Going further with streaming#

Note

Streaming is an experimental feature of Dataiku and not natively provided in this Solution. An instance admin will need to activate streaming on your Dataiku instance before the following is possible. We do recommend reaching out to the support team for assistance.

To reach a near real-time prediction, implement the streaming component by connecting your stream-processing platform to the Solution.

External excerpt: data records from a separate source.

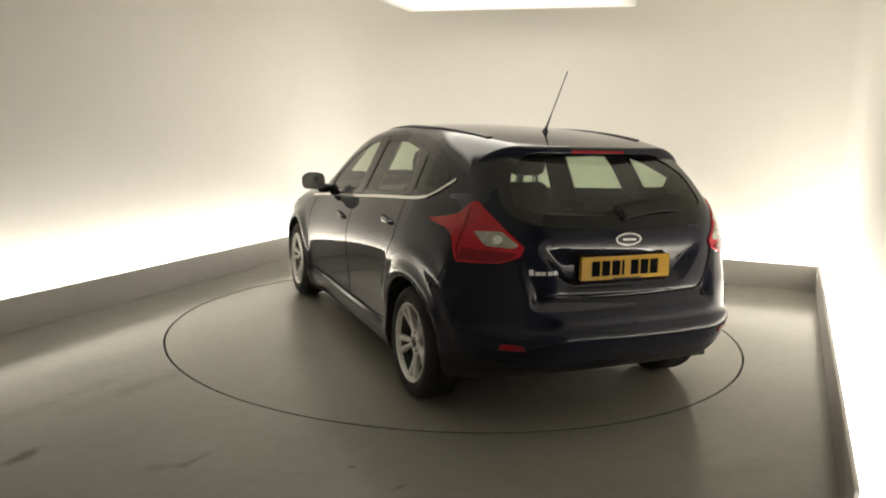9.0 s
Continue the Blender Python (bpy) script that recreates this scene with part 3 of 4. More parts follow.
def build_glass(car, made):
    for k, mirrored in enumerate((False, True)):
        for name, o in WINDOWS.items():
            owner = made["front_door"][k] if name.startswith("front") else made["rear_door"][k] if name.startswith("rear") else car
            part(name, patch(LEFT_SIDE, grown(o, 0.004), -0.001, 0.0, mirrored=mirrored), GLASS, owner, "green tinted side glass")
            part("window_seal", patch(LEFT_SIDE, grown(o, 0.022), 0.003, 0.006, hole=grown(o, -0.012), cell=0.08, mirrored=mirrored), GLOSS_BLACK, owner, "black rubber window seal")
        pillar = rounded([(-0.085, 1.0), (-0.155, 1.39), (-0.265, 1.39), (-0.205, 1.005)], 0.01)
        part("pillar_cover", patch(LEFT_SIDE, pillar, 0.0045, 0.006, mirrored=mirrored), GLOSS_BLACK, car, "gloss black pillar cover between the doors")
        pillar = rounded([(-1.005, 1.075), (-0.905, 1.345), (-1.045, 1.325), (-1.095, 1.085)], 0.01)
        part("pillar_cover", patch(LEFT_SIDE, pillar, 0.0045, 0.006, mirrored=mirrored), GLOSS_BLACK, car, "gloss black pillar cover between the doors")
        inner = rounded([(-0.80, 1.385), (-0.90, 1.27), (-0.945, 1.05), (-1.13, 1.06), (-1.07, 1.345)], 0.09)
        part("pillar_trim", patch(LEFT_SIDE, inner, -0.03, 0.012, mirrored=mirrored), TRIM_GREY, car, "dark inner trim of the rear pillar")
        inner = rounded([(-0.03, 0.98), (-0.10, 1.385), (-0.385, 1.385), (-0.345, 0.98)], 0.02)
        part("pillar_trim", patch(LEFT_SIDE, inner, -0.035, 0.012, mirrored=mirrored), TRIM_GREY, car, "dark inner trim of the middle pillar")
        corner = rounded([(0.735, 0.935), (0.60, 1.10), (0.76, 1.02), (0.90, 0.915)], 0.01)
        part("mirror_mount", patch(LEFT_SIDE, corner, 0.0045, 0.006, mirrored=mirrored), GLOSS_BLACK, car, "black plastic mirror corner panel")
    gate = made["tailgate"][0]
    part("rear_window", patch(REAR_SIDE, grown(REAR_WINDOW, 0.004), -0.001, 0.0), REAR_GLASS, gate, "green tinted rear glass")
    part("window_border", patch(REAR_SIDE, grown(REAR_WINDOW, 0.045), 0.004, 0.007, hole=grown(REAR_WINDOW, -0.014), cell=0.08), GLOSS_BLACK, gate, "black ceramic border of the rear window")
    part("windscreen", patch(TOP_SIDE, grown(WINDSCREEN, 0.004), -0.001, 0.0), GLASS, car, "green tinted windscreen")
    part("windscreen_border", patch(TOP_SIDE, grown(WINDSCREEN, 0.03), 0.003, 0.006, hole=grown(WINDSCREEN, -0.02), cell=0.1), GLOSS_BLACK, car, "black border of the windscreen")


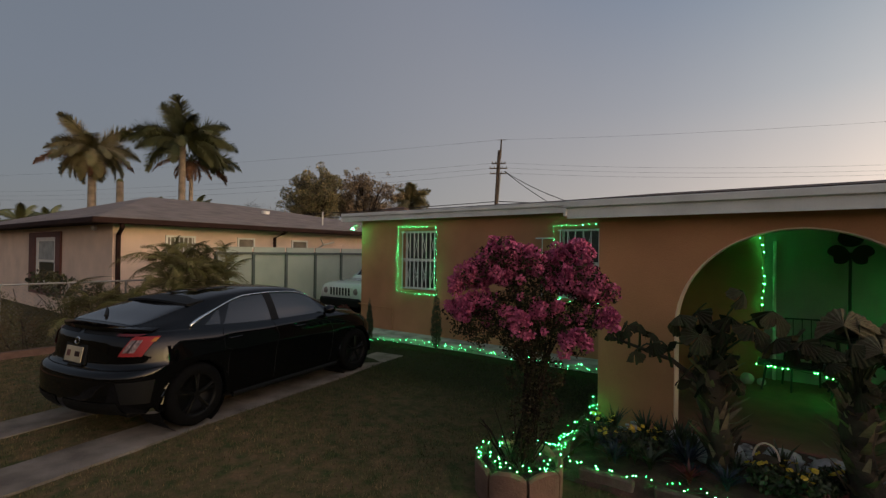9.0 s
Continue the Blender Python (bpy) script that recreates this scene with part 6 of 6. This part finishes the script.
planter = thing("planter", "pale round concrete planter inside the entrance arch", "planter", at=(3.22, 6.22, 0.15))
part("pedestal", tube(bmesh.new(), [(0, 0, 0), (0, 0, 0.05), (0, 0, 0.07), (0, 0, 0.40), (0, 0, 0.44), (0, 0, 0.56), (0, 0, 0.57)], [0.15, 0.15, 0.11, 0.10, 0.15, 0.18, 0.15], 18), M_CONC, planter)
part("soil", tube(bmesh.new(), [(0, 0, 0.56), (0, 0, 0.572)], [0.14, 0.13], 14), M_SOIL, planter)
pb = thing("potted_plant", "dark red-leaved plant in the pale planter", "plant", at=(3.22, 6.22, 0.72))
part("branching_stem", branches(bmesh.new(), (0, 0, 0), [(0.1, 0, 0.3), (-0.12, 0.05, 0.28), (0, -0.1, 0.35)], 0.012, g), M_BARK, pb)
part("foliage", leaf_cloud("foliage", lobes((0, 0, 0.24), (0.24, 0.22, 0.2), 8, 77, 0.45), 800, 0.028, M_RFLOWER, 78), None, pb)
basket = thing("garden_basket", "small wicker basket with a hooped handle", "basket", at=(-0.32, 5.12, 0.18))
part("bowl", tube(bmesh.new(), [(0, 0, 0), (0, 0, 0.12), (0, 0, 0.125)], [0.07, 0.09, 0.085], 14), M_LEAFDRY, basket)
part("handle", tube(bmesh.new(), [(0.085 * math.cos(t), 0, 0.12 + 0.12 * math.sin(t)) for t in [math.pi * k / 12 for k in range(13)]], 0.008, 6), M_CREAM, basket, "pale hoop handle")

# ---- shrubs by the walls and fences ----
def cypress(at, h, r, label):
    t = thing("cypress", label, "shrub", "young cypresses", at=at)
    part("trunk", tube(bmesh.new(), [(0, 0, 0), (0, 0, h * 0.7)], [0.018, 0.006], 5), M_BARK, t)
    part("foliage", leaf_cloud("foliage", [(0, 0, h * q, r * w, r * w, h * 0.14) for q, w in ((0.16, 0.8), (0.32, 1.0), (0.48, 0.95), (0.64, 0.75), (0.80, 0.5), (0.93, 0.25))], 4200, 0.016, M_GREEN, int(h * 100), 0.35), None, t)


cypress((-7.28, 7.76, 0.0), 0.86, 0.085, "slim young cypress by the lights")
cypress((-5.72, 8.02, 0.0), 1.12, 0.12, "taller slim cypress below the barred window")
hedge = thing("hedge", "dry tangled vine hedge along the chain-link fence", "hedge", at=(0, 0, 0))
hb = [(-11.3 + 0.2 * math.sin(k * 2.1), -0.3 + 0.42 * k, 0.46 + 0.18 * math.sin(k * 1.3), 0.40, 0.42, 0.50 + 0.16 * math.sin(k * 2.9)) for k in range(18)]
part("foliage", leaf_cloud("foliage", hb, 30000, 0.021, M_HEDGE, 41, 0.35), None, hedge)
b = bmesh.new()
g = random.Random(6)
for k in range(60):
    y = g.uniform(-0.4, 7.0)
    tube(b, [(-11.3, y, 0), (-11.3 + g.uniform(-0.2, 0.2), y + g.uniform(-0.2, 0.2), 0.5), (-11.35 + g.uniform(-0.3, 0.3), y + g.uniform(-0.4, 0.4), g.uniform(0.8, 1.25))], [0.012, 0.008, 0.004], 4, False)
part("twig_tangle", b, M_BARK, hedge)
tw = thing("vine", "leafy vine hanging on the neighbour's window wall", "vine", at=(-12.6, 4.0, 0))
part("foliage", leaf_cloud("foliage", [(-1.2, 0.3, 0.95, 0.8, 0.3, 0.3), (-2.4, 0.4, 1.05, 0.7, 0.3, 0.25), (-0.2, 0.6, 0.8, 0.6, 0.3, 0.35), (-3.6, 0.5, 1.0, 0.8, 0.3, 0.3)], 900, 0.05, M_VINE, 42), None, tw)
part("branching_stem", branches(bmesh.new(), (-1.2, 0.4, 0), [(-1.2, 0.3, 1.1), (-2.4, 0.4, 1.2), (-0.2, 0.6, 1.0), (-3.6, 0.5, 1.1)], 0.02, g), M_BARK, tw)
strip("bed_kerb", [(-10.82, -2.0), (-10.70, -2.0), (-10.86, 6.9), (-10.98, 6.9)], -0.05, 0.11, "red-brown kerb between lawn and hedge", M_TERRA)
tagged(bpy.data.objects["bed_kerb"], "red-brown kerb between lawn and hedge", "kerb")
for ax, ay, count, tall, lab in ((-11.05, 5.95, 170, 1.0, "bushy areca palm by the panel fence"), (-11.15, 4.35, 46, 0.55, "low young areca palm among the hedge")):
    areca = thing("areca_palm", lab, "palm", "areca palms", at=(ax, ay, 0))
    g = random.Random(44 + count)
    for k in range(count):
        a, e = k * 2.4, 5 + 78 * (k / count) + g.uniform(-14, 14)
        part("frond", g.choice(FINE), None, areca, m=Matrix.Translation((g.uniform(-0.3, 0.3), g.uniform(-0.75, 0.75), tall * (0.65 + 1.05 * g.random()))) @ Euler((g.uniform(-0.5, 0.5), -radians(e), a)).to_matrix().to_4x4() @ Matrix.Scale(g.uniform(0.55, 1.0), 4))
    for k in range(9):
        a = k * 0.7
        part("cane", tube(bmesh.new(), [(0.2 * math.cos(a), 0.25 * math.sin(a), 0), (0.25 * math.cos(a), 0.3 * math.sin(a), 0.8 * tall)], [0.03, 0.015], 6), M_BARK, areca)
for x, y, h, mat, lab in ((-9.35, 9.0, 0.5, M_RFLOWER, "small reddish shrub beside the house corner"), (-9.6, 8.6, 0.28, M_GREEN, "low green plant beside the house corner"), (8.35, 5.75, 0.85, M_REDBUSH, "red-flowering shrub against the board fence"), (7.6, 5.75, 0.35, M_VINE, "low dark shrub at the foot of the fence"), (9.4, 5.75, 0.4, M_VINE, "low dark shrub along the board fence"), (10.4, 5.7, 0.35, M_VINE, "low shrub near the fence end")):
    t = thing("shrub", lab, "shrub", at=(x, y, 0))
    part("branching_stem", branches(bmesh.new(), (0, 0, 0), [(0.1, 0, h * 0.9), (-0.1, 0.05, h * 0.8), (0, -0.1, h * 0.85)], 0.012, g), M_BARK, t)
    part("foliage", leaf_cloud("foliage", lobes((0, 0, h * 0.62), (0.30, 0.25, h * 0.36), 6, int(x * 7) + 90, 0.55), 700, 0.03, mat, int(x * 10) + 200), None, t)
bag = thing("plastic_bag", "crumpled pale plastic sheet on the ground by the garage", "bag", at=(5.62, 5.62, 0.03))
b = ball(bmesh.new(), (0, 0, 0.05), 0.16, 14, 8, 0.25, 0.35, random.Random(9))
part("sheet", b, pmat("pale_plastic", (0.38, 0.42, 0.42), 0.4, 0.2, 12, 0.3, 30), bag)

# ---- string lights ----
BULB = mesh_of(ball(bmesh.new(), (0, 0, 0), 0.0044, 8, 5), M_BULB, True, "bulb")
DIM = mesh_of(ball(bmesh.new(), (0, 0, 0), 0.0042, 8, 5), M_BULBDIM, True, "bulb")
PORCHBULB = mesh_of(ball(bmesh.new(), (0, 0, 0), 0.0044, 8, 5), M_BULBPORCH, True, "bulb")
WINBULB = mesh_of(ball(bmesh.new(), (0, 0, 0), 0.0066, 8, 5), M_BULBWIN, True, "bulb")
HANGBULB = mesh_of(ball(bmesh.new(), (0, 0, 0), 0.0044, 8, 5), M_BULBHANG, True, "bulb")
LAWNBULB = mesh_of(ball(bmesh.new(), (0, 0, 0), 0.0062, 8, 5), M_BULBWIN, True, "bulb")
M_WIRE = pmat("light_wire", (0.01, 0.03, 0.012), 0.6, 0.1, 5, 0.0, 30)


def string_lights(points, step, label, seed, jitter=0.03, up=0.02, size=1.0, skip=0.12, lit=BULB, dull=DIM):
    """Bulbs and wire along a polyline; the bulbs stray from the wire as they do when laid by hand."""
    g = random.Random(seed)
    s = thing("string_lights", label, "string lights", "green string lights", at=points[0])
    o = Vector(points[0])
    pts = [Vector(p) - o for p in points]
    path = []
    for a, b in zip(pts, pts[1:]):
        n = max(1, round((b - a).length / step))
        path += [a.lerp(b, k / n) for k in range(n)]
    path.append(pts[-1])
    wob = [p + Vector((g.uniform(-1, 1), g.uniform(-1, 1), g.uniform(-0.6, 0.6))) * jitter * 0.5 for p in path]
    part("wire", tube(bmesh.new(), wob, 0.003, 4, False), M_WIRE, s)
    for p in wob:
        if g.random() < skip:
            continue
        q = p + Vector((g.uniform(-1, 1) * jitter, g.uniform(-1, 1) * jitter, g.uniform(0, 1) * up))
        part("bulb", lit if g.random() < 0.72 else dull, None, s, m=Matrix.Translation(q) @ Matrix.Scale(size * g.uniform(0.75, 1.15), 4))
    return s


ring = [(-1.93 + 0.335 * math.cos(t), 4.06 + 0.335 * math.sin(t), 0.275) for t in [radians(70) + k * radians(285) / 14 for k in range(15)]]
inner = [(-1.93 + 0.22 * math.cos(t), 4.06 + 0.22 * math.sin(t), 0.25) for t in [radians(-20) - k * radians(300) / 12 for k in range(13)]]
string_lights([(-1.90, 5.86, 0.30), (-1.90, 5.70, 0.16), (-1.89, 5.06, 0.14), (-1.87, 4.60, 0.17)] + ring + inner, 0.048, "green string lights along the bed and round the pot", 1, 0.045, 0.03, 0.76, 0.08)
string_lights([(-1.86, 5.84, 0.22), (-1.85, 5.60, 0.15), (-1.84, 5.10, 0.14), (-1.80, 4.66, 0.17), (-1.72, 4.42, 0.20)], 0.055, "green string lights doubled back along the bed corner", 9, 0.045, 0.03, 0.76, 0.15)
string_lights([(-1.74, 4.48, 0.145), (-0.5, 4.53, 0.145), (0.5, 4.44, 0.145), (1.44, 4.32, 0.145), (2.30, 4.26, 0.145), (2.40, 4.44, 0.145), (2.42, 4.66, 0.14), (2.42, 5.05, 0.12), (2.33, 5.42, 0.12)], 0.046, "green string lights laid on the bed edging", 2, 0.04, 0.02, 0.78, 0.1)
string_lights([(-7.10, 7.62, 0.06), (-6.5, 7.80, 0.07), (-6.0, 7.90, 0.07), (-5.4, 8.00, 0.07), (-4.6, 8.02, 0.07), (-3.0, 7.86, 0.07), (-2.40, 7.92, 0.07)], 0.050, "green string lights along the lawn edge", 3, 0.085, 0.08, 0.78, 0.08, LAWNBULB, LAWNBULB)
string_lights([(-6.26, BY - 0.11, 2.42), (-7.32, BY - 0.11, 2.44), (-7.37, BY - 0.11, 1.9), (-7.34, BY - 0.11, 1.4), (-7.38, BY - 0.11, 1.02), (-6.9, BY - 0.11, 0.95), (-6.24, BY - 0.11, 0.97), (-6.30, BY - 0.11, 1.5), (-6.24, BY - 0.11, 2.0), (-6.27, BY - 0.11, 2.40)], 0.082, "green string lights framing the barred window", 4, 0.022, 0.02, 0.84, 0.06, WINBULB, WINBULB)
string_lights([(-3.58, BY - 0.11, 1.12), (-3.61, BY - 0.11, 1.7), (-3.59, BY - 0.11, 2.36), (-3.2, BY - 0.11, 2.39), (-2.52, BY - 0.11, 2.40)], 0.085, "green string lights framing the second window", 5, 0.022, 0.02, 0.84, 0.06, WINBULB, WINBULB)
string_lights([(-3.50, BY - 0.11, 1.06), (-3.2, BY - 0.11, 1.02), (-2.52, BY - 0.11, 1.03)], 0.062, "green string lights under the second window", 6, 0.04, 0.03, 1.0, 0.08, WINBULB, WINBULB)
string_lights([(-0.49, 8.63, 2.24), (-0.47, 8.63, 1.95), (-0.44, 8.63, 1.60), (-0.49, 8.63, 1.20), (-0.46, 8.62, 0.85), (-0.50, 8.60, 0.56), (-0.42, 8.52, 0.50)], 0.105, "green string lights hanging from the porch ceiling", 7, 0.02, 0, 1.7, 0.12, HANGBULB, HANGBULB)
string_lights([(-0.47, 8.05, 0.48), (-0.10, 8.02, 0.46), (0.20, 8.0, 0.44), (0.36, 7.97, 0.40), (0.46, 7.95, 0.33), (0.58, 7.93, 0.34), (0.67, 7.92, 0.38)], 0.065, "green string lights draped along the porch bench", 8, 0.03, 0, 1.25, 0.2, PORCHBULB, PORCHBULB)

# ---- grass ----
def grass(name, n, region, holes, seed, label, h=0.032):
    g = np.random.default_rng(seed)
    x0, x1, y0, y1 = region
    p = np.stack([g.uniform(x0, x1, n), g.uniform(y0, y1, n)], 1)
    keep = np.ones(n, bool)
    for a, b, c, d in holes:
        keep &= ~((p[:, 0] > a) & (p[:, 0] < b) & (p[:, 1] > c) & (p[:, 1] < d))
    # the wheel strips run slightly askew
    for xa, xb, w in ((-4.63, -6.10, 0.30), (-6.06, -7.42, 0.29)):
        xc = xa + (xb - xa) * (p[:, 1] + 2.5) / 9.5
        keep &= ~((np.abs(p[:, 0] - xc) < w) & (p[:, 1] < 7.05))
    patch = np.array([noise.noise((a * 0.9, b * 0.9, 5.0)) for a, b in p])
    patch = patch + 0.8 * np.array([noise.noise((a * 4.5, b * 4.5, 2.0)) for a, b in p])
    keep &= g.uniform(-0.6, 0.6, n) < patch + 0.25
    p, patch = p[keep], patch[keep]
    m = len(p)
    a = g.uniform(0, math.tau, m)
    hh = h * g.uniform(0.5, 1.3, m)
    d = np.stack([np.cos(a), np.sin(a)], 1)
    lean = g.uniform(0.2, 1.1, m)[:, None] * hh[:, None]
    w = 0.0034
    z0 = np.array([0.025 * (noise.noise((q[0] * 0.7, q[1] * 0.7, 0)) - 0.3) for q in p])
    side = np.stack([-d[:, 1], d[:, 0]], 1) * w
    v = np.empty((m, 3, 3))
    v[:, 0, :2], v[:, 1, :2], v[:, 2, :2] = p - side, p + side, p + d * lean
    v[:, 0, 2] = v[:, 1, 2] = z0 - 0.004
    v[:, 2, 2] = z0 + hh
    me = bpy.data.meshes.new(name)
    me.from_pydata(v.reshape(-1, 3).tolist(), [], [(3 * i, 3 * i + 1, 3 * i + 2) for i in range(m)])
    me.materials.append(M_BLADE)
    return tagged(new(name, me), label, "grass", "", "stuff")


BEDS = [(-1.9, 2.46, 4.45, 6.0), (3.3, 4.75, 4.3, 6.0), (2.44, 3.32, -3, 6.0), (-2.4, -1.55, 3.65, 4.5), (4.2, 5.35, -3, 6), (5.75, 6.75, -3, 6)]
grass("grass", 170000, (-10.7, -1.9, 0.6, 8.2), BEDS + [(-8.6, -1.9, 7.8, 9.2)], 1, "short patchy lawn grass")
grass("grass", 36000, (-1.9, 2.42, 1.6, 4.45), BEDS, 2, "short patchy lawn grass before the flower bed")
grass("grass", 8000, (2.44, 5.8, 1.6, 6.0), BEDS, 3, "short dry grass between the wheel strips")
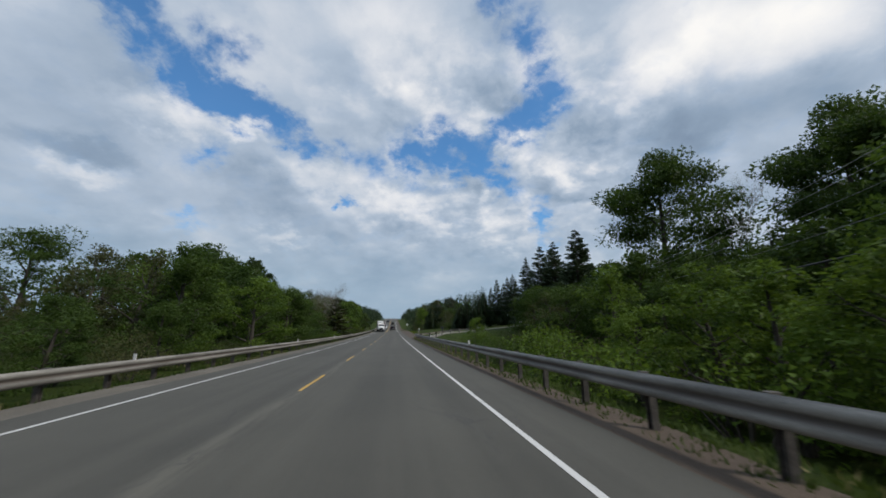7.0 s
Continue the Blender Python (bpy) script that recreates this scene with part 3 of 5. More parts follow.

Download the project, and implement it in your existing Production Quality Control Solution in three simple steps:

Share the model and the dataset from your implemented Production Quality Control Solution.
Set up the streaming endpoints to fit your Kafka topics.
Adjust the project’s variables to fit the project, dataset, and model name.

Once you’ve done this, your Flow should allow you to get real-time alerts to know whether a product has a defect based on your production data.

Reproducing these processes with minimal effort for your data#

The intent of this project is to enable an understanding of how Dataiku can improve the quality of your production and adjust your manufacturing processes in near real-time. By creating a singular Solution that can benefit and influence the decisions of a variety of teams in a single organization, you can improve production efficiency and detect changes in production with sufficient lead time.

This documentation has provided several suggestions on how to derive value from this Solution. Ultimately however, the “best” approach will depend on your specific needs and data. If you’re interested in adapting this project to the specific goals and needs of your organization, Dataiku offers roll-out and customization services on demand.